## REQUIRED TASK:
Print, word for word, every line from the beginning of the listing up to and including the line with "return rings_mesh(rings, closed=closed)". Pictures are to be excluded.

## INFORMATION PROVIDED:
┏━━
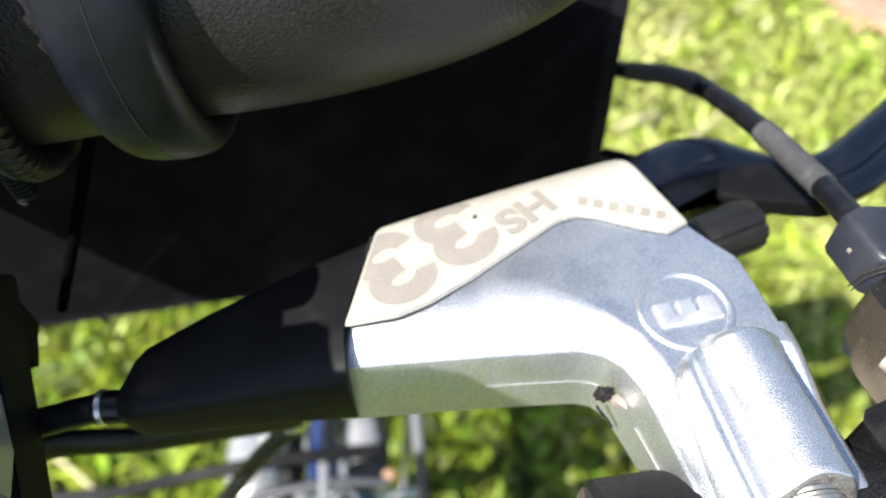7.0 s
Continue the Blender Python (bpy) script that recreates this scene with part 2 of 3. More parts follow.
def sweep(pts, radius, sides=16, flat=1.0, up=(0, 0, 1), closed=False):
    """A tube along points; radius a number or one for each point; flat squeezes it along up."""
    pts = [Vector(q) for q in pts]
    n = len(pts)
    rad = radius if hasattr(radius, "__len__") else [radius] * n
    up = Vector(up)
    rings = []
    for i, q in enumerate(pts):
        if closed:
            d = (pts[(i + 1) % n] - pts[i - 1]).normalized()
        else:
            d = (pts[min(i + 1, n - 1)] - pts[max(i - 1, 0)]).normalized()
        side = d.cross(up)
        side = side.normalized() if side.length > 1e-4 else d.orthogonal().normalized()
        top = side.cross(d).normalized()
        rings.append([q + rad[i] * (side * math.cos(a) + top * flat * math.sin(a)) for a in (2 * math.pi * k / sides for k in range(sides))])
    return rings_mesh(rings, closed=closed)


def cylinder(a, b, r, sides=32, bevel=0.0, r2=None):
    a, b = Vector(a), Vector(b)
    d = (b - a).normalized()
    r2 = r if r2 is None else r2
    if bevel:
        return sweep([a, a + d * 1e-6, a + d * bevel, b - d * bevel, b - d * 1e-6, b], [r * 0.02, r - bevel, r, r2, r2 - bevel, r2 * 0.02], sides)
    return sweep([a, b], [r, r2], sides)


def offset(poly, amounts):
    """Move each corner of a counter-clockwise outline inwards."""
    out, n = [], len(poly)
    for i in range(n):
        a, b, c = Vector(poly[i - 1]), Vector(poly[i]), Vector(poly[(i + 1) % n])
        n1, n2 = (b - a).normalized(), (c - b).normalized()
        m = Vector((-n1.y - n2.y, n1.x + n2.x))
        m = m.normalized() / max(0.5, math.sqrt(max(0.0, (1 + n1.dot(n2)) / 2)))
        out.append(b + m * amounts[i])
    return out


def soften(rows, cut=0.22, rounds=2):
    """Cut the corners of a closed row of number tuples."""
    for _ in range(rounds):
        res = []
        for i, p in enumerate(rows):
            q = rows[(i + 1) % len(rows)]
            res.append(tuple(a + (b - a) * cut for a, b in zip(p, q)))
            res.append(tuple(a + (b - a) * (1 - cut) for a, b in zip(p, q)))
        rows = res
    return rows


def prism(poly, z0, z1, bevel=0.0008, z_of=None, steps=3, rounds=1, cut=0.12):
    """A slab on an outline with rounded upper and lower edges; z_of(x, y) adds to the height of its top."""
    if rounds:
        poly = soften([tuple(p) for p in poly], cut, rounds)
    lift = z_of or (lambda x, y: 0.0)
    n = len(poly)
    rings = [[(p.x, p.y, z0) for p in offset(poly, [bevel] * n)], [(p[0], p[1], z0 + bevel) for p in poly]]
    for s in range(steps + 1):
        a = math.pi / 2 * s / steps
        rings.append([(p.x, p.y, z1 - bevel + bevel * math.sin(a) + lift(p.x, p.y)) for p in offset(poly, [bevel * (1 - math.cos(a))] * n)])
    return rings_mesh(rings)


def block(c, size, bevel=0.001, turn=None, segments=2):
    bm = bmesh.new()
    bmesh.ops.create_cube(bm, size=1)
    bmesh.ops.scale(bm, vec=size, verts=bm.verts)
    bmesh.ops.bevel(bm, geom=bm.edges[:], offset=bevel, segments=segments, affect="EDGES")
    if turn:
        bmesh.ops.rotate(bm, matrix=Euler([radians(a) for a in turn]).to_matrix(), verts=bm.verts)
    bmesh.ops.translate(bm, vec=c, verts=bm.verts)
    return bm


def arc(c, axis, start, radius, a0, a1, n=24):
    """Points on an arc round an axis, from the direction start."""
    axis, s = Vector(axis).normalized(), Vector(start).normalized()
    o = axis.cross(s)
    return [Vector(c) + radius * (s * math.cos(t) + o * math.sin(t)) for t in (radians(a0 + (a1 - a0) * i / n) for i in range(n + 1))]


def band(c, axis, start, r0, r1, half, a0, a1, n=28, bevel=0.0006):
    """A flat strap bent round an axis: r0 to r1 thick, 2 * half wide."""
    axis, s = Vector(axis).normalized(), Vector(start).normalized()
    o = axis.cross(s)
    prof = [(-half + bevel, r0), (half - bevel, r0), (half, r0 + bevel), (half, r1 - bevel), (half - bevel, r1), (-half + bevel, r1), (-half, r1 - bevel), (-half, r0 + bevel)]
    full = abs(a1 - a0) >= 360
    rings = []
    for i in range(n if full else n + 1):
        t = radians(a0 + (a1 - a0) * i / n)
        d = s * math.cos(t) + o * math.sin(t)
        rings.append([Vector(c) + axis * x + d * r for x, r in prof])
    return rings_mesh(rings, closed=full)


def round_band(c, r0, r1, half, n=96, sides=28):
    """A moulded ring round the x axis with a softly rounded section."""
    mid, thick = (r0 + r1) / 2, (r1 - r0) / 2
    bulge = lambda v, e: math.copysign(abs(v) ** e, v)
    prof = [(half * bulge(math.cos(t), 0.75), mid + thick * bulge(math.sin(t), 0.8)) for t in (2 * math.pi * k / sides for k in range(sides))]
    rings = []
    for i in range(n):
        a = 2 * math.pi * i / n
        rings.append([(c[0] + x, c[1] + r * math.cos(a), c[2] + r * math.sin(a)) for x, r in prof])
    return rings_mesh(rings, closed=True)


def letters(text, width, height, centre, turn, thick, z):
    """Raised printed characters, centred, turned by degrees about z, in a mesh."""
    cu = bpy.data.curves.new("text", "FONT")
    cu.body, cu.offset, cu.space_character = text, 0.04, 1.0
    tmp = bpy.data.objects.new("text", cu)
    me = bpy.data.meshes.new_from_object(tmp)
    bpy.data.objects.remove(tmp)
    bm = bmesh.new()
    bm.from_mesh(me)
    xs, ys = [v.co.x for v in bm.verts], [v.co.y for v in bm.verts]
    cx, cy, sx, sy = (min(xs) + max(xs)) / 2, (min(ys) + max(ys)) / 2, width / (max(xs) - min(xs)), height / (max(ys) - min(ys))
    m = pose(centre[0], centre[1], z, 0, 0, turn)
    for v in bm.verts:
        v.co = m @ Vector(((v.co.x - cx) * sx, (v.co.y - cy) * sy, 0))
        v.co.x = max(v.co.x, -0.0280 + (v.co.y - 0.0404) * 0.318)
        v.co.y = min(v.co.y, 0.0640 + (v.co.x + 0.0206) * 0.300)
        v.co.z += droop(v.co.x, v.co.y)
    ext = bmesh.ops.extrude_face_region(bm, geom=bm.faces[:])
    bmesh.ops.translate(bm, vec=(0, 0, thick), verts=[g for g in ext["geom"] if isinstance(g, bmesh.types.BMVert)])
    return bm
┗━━
## OUTPUT:
7.0 s
Continue the Blender Python (bpy) script that recreates this scene with part 2 of 3. More parts follow.
def sweep(pts, radius, sides=16, flat=1.0, up=(0, 0, 1), closed=False):
    """A tube along points; radius a number or one for each point; flat squeezes it along up."""
    pts = [Vector(q) for q in pts]
    n = len(pts)
    rad = radius if hasattr(radius, "__len__") else [radius] * n
    up = Vector(up)
    rings = []
    for i, q in enumerate(pts):
        if closed:
            d = (pts[(i + 1) % n] - pts[i - 1]).normalized()
        else:
            d = (pts[min(i + 1, n - 1)] - pts[max(i - 1, 0)]).normalized()
        side = d.cross(up)
        side = side.normalized() if side.length > 1e-4 else d.orthogonal().normalized()
        top = side.cross(d).normalized()
        rings.append([q + rad[i] * (side * math.cos(a) + top * flat * math.sin(a)) for a in (2 * math.pi * k / sides for k in range(sides))])
    return rings_mesh(rings, closed=closed)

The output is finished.